While in Washington, Mrs. Pariser administered support services for Peace Corps members working in South America.
Though in frail health, Mrs. Pariser never lost her interest in life, her family said. Her caretaker for 10 years, Chafia Malek of West Roxbury, said they still conversed in several foreign languages and that Mrs. Pariser made attempts to walk. “There was not a single wrinkle on her face,’’ Malek said. In the last several years, she said, Mrs. Pariser often told her, “I want to go home,’’ referring to Israel. Her family plans to take some of her ashes there.
“Geula was also a proud Israeli,’’ said Tatiana Goldwyn of Belmont, who met Mrs. Pariser in 1973 when they worked to raise funds for victims of the Yom Kippur War. She recalled her intelligence and her “extreme curiosity about many things. You always had a dialogue going with Geula,’’ she said.

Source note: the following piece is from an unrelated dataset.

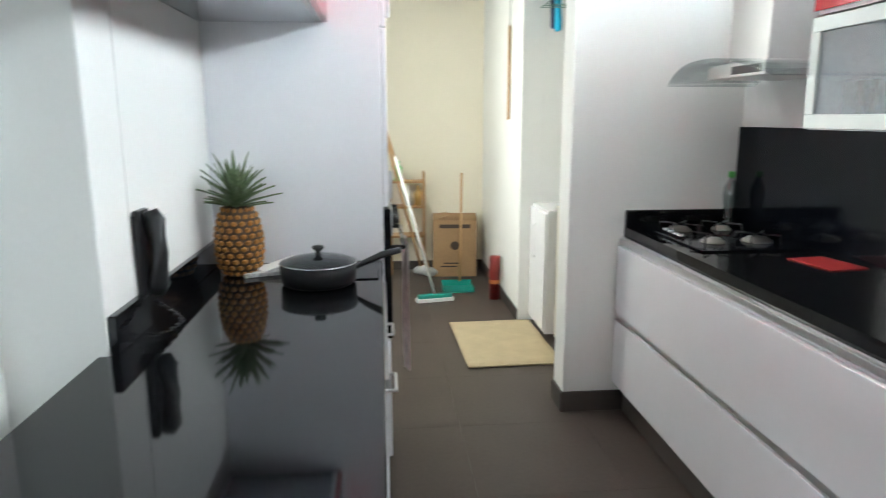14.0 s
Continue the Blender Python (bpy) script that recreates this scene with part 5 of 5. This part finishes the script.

Mrs. Pariser still has a large family in Israel. “For many of them, she became a second parent, though she lived a great distance away,’’ Emanuel said. “She had this gift of connecting with people.’’ Although she had to use a wheelchair since her stroke, Mrs. Pariser visited her family in Israel three times since being stricken, Amiel said.“I’ll always have the picture in my mind of her and my Uncle Ami, each in a wheelchair, holding hands. It was very sweet,’’ Amiel said.
In addition to her husband and sons, Mrs. Pariser leaves two brothers, Ami-Shalom Gilutz and Yehoshua Gilutz, and a sister, Tehila Gilutz, all of Tel Aviv; and five grandchildren.
A celebration of her life is planned in Lexington in April and in Israel in June.